Au cœur de cette agitation maîtrisée, un acteur mène le jeu, mais ce n’est pas un acteur : c’est le philosophe Éric Méchoulan, qui traite du sujet central, l’histoire de l’économie. Il est le maître de son texte, peut le changer tous les jours, mais sans rien toucher au timing, qu’il connaît et que lui rappelle un écran impitoyable (« Éric, plus que trois minutes, plus que dix secondes » , etc.) À chaque représentation, se déroule l’incroyable aventure d’un universitaire venant penser tout haut au milieu de saltimbanques. Il parle de l’Anglais Lloyd qui fit des assurances un commerce triomphant, de Blaise Pascal, de Mallarmé, de Marx et aussi du supermarché Lidl du coin – image d’un groupe riche qui joue au pauvre pour mieux capturer les clients dans ses rayons austères comme la vie des démunis.
Méchoulan, auteur de nombreux essais, est professeur titulaire à l’Université de Montréal et directeur de programme au Collège international de philosophie de Paris. Comment a-t-il pu repousser l’écriture de son prochain livre, l’Économie inadaptée : travail immatériel et émancipation, pour une prestation théâtralisée sur des planches de banlieue ? C’est la philosophe Marie-José Mondzain qui a donné son nom à Pascal Rambert. Lequel l’a appelé. La rencontre dans un café parisien s’est bien passée. Rambert entendait faire un spectacle qui rende claire cette chose obscure qu’est l’économie. Méchoulan, en acceptant, a cru qu’il s’agissait essentiellement d’interventions à l’avant-scène. Pendant les répétitions, il s’est aperçu qu’il était à la fois le moteur et l’acteur. Le premier soir de représentation, il s’est senti paniqué. Mais son jeu à présent coule de source.
« À l’université, je donne des cours de trois heures, raconte-t-il. Là, il me faut parler dans des interventions de quatre, six ou huit minutes ! Aborder en si peu de temps le théoricien écossais Adam Smith me rend fou ! En outre, je suis quelqu’un qui n’apprend pas par cœur. Je ne dis pas les mêmes mots tous les soirs. Garder une activité de pensée quand il faut respecter des déplacements et des changements de rythme est difficile. Mais j’ai accepté parce qu’il est très agréable de sortir de son lieu ordinaire de parole. J’atteins effectivement d’autres personnes avec les sujets qui me touchent. »

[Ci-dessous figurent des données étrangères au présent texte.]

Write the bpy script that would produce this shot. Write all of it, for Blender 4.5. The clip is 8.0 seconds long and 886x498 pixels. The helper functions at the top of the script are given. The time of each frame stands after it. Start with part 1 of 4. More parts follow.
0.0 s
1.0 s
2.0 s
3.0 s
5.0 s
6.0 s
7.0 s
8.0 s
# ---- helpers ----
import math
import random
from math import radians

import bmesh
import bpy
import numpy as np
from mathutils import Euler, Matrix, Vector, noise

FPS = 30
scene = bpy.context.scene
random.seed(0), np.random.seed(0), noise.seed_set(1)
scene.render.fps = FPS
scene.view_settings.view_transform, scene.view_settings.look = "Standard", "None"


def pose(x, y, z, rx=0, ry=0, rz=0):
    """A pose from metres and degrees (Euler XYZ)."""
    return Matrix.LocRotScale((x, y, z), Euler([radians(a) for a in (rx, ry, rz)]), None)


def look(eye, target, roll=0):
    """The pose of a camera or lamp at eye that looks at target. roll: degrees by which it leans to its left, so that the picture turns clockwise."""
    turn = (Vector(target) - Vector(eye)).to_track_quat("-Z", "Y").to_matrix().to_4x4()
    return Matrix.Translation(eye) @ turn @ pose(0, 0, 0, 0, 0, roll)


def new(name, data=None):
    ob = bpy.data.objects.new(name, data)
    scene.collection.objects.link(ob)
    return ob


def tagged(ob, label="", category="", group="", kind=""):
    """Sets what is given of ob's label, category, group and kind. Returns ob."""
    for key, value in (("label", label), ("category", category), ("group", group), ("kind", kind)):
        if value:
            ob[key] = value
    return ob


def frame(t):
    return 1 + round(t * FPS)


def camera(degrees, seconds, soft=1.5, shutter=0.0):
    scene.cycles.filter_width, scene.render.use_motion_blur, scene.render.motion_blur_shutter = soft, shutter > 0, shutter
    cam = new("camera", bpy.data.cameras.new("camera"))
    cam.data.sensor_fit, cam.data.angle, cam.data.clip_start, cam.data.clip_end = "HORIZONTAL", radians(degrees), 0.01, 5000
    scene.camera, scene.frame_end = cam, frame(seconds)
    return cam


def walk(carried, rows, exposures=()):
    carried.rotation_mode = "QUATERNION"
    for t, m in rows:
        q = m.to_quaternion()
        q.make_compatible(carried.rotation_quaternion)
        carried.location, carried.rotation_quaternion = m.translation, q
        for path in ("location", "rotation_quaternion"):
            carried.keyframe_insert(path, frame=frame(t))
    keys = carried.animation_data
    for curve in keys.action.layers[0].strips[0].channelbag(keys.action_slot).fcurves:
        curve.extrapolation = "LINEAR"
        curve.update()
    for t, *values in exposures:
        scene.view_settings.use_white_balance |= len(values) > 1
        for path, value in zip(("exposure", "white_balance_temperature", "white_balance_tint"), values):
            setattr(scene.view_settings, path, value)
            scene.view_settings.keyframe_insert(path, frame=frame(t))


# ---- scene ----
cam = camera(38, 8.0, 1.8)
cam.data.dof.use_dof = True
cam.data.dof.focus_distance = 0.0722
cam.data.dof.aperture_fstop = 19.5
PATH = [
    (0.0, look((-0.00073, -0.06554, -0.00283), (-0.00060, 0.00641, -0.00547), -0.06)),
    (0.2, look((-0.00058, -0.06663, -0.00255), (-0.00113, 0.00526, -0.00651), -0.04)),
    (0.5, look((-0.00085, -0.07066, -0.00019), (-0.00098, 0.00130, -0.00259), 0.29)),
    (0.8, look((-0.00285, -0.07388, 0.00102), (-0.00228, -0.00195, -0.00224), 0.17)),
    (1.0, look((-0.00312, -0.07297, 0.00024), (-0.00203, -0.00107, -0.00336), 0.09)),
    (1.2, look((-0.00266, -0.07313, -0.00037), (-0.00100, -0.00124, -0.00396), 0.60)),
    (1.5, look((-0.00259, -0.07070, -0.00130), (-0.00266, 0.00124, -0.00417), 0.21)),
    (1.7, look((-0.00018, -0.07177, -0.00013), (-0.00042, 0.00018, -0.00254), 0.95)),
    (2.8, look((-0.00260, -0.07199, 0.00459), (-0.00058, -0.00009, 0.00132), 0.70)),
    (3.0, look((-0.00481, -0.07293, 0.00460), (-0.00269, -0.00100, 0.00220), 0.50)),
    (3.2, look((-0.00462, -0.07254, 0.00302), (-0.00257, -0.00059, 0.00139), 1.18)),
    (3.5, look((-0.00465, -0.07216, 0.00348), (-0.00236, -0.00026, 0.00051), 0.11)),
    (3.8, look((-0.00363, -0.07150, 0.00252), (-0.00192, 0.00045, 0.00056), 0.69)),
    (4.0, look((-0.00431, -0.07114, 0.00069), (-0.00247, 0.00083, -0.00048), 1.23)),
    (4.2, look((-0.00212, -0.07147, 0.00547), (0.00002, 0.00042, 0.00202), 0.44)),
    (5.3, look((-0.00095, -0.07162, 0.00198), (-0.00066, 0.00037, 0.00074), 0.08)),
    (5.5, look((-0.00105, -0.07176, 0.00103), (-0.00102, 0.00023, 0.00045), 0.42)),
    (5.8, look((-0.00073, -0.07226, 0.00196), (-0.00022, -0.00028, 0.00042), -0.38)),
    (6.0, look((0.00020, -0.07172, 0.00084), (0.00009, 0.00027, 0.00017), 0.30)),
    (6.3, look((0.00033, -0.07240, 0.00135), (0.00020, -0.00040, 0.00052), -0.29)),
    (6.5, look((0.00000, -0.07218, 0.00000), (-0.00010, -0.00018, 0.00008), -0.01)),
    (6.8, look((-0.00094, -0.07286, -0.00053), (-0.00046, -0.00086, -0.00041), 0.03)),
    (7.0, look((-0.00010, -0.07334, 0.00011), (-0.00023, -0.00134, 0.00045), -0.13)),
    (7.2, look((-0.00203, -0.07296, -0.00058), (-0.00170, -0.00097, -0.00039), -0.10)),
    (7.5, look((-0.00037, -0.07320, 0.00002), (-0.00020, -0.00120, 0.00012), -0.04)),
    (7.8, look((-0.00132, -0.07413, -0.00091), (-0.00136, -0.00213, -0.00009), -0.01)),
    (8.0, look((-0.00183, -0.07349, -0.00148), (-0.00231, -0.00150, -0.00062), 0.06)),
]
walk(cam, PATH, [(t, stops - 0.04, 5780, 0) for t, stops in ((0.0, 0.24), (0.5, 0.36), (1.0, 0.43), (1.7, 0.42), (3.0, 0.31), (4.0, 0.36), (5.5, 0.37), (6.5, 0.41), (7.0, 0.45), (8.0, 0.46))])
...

Ses interventions sur des étapes de l’histoire de l’économie, il les a définies avec Pascal Rambert, qui a écrit des scènes inspirées de ces événements : « Je suis parti de Lloyd, du développement des assurances, parce que ce système repose sur la peur, l’une des forces du capitalisme. J’ai aussi voulu répondre à des attentes sur des notions comme la marchandise, les valeurs, le crédit… Pour Marx, je me suis référé à un texte de jeunesse imprévu. »

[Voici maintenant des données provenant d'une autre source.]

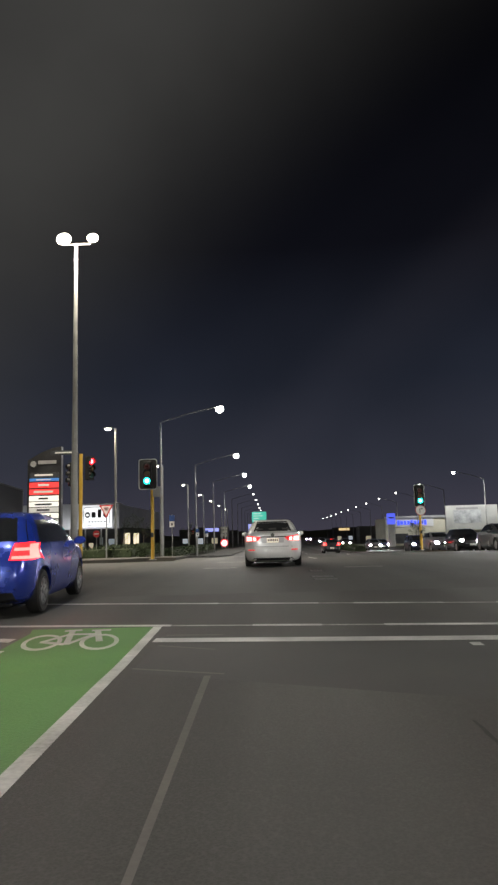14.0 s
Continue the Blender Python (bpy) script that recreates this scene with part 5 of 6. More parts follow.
# ---- buildings across the road ----
RB = surface("cream_render", (0.44, 0.42, 0.32), (0.58, 0.55, 0.44), 0.4, 10, 0.8, bump=0.05)
rs = thing("trade_store", 22.0, 136, gz(22, 136), "long cream trade store with a blue sign and a white billboard", "building", kind="structure")
part("wall", block(34, 14, 5.6, 17, 7, 2.8, 0.03), RB, rs, "cream rendered wall")
part("roof_edge", block(34.4, 0.5, 0.5, 17, -0.1, 5.7, 0.03), surface("roof_edge_grey", (0.2, 0.2, 0.2), (0.3, 0.3, 0.3), 1, 20, 0.6), rs)
part("fascia", block(9.5, 0.12, 1.7, 5.0, -0.08, 4.6, 0.03), surface("store_fascia", (0.5, 0.5, 0.5), (0.62, 0.62, 0.62), 0.6, 12, 0.6), rs, "pale fascia panel")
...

Notre professeur a changé. Il sent qu’il a acquis, dans l’attitude, le mouvement, la diction, une nouvelle dynamique. Auprès de Rambert, des comédiens et du public, il a éprouvé le sentiment d’un art différent : « L’expérience me conforte dans l’idée que la philosophie doit d’abord permettre de comprendre le monde quotidien. Et cette pièce a permis de créer un théâtre anti-platonicien où le spectateur n’est pas passif mais en travail, dans un rêve qui sollicite son intelligence. »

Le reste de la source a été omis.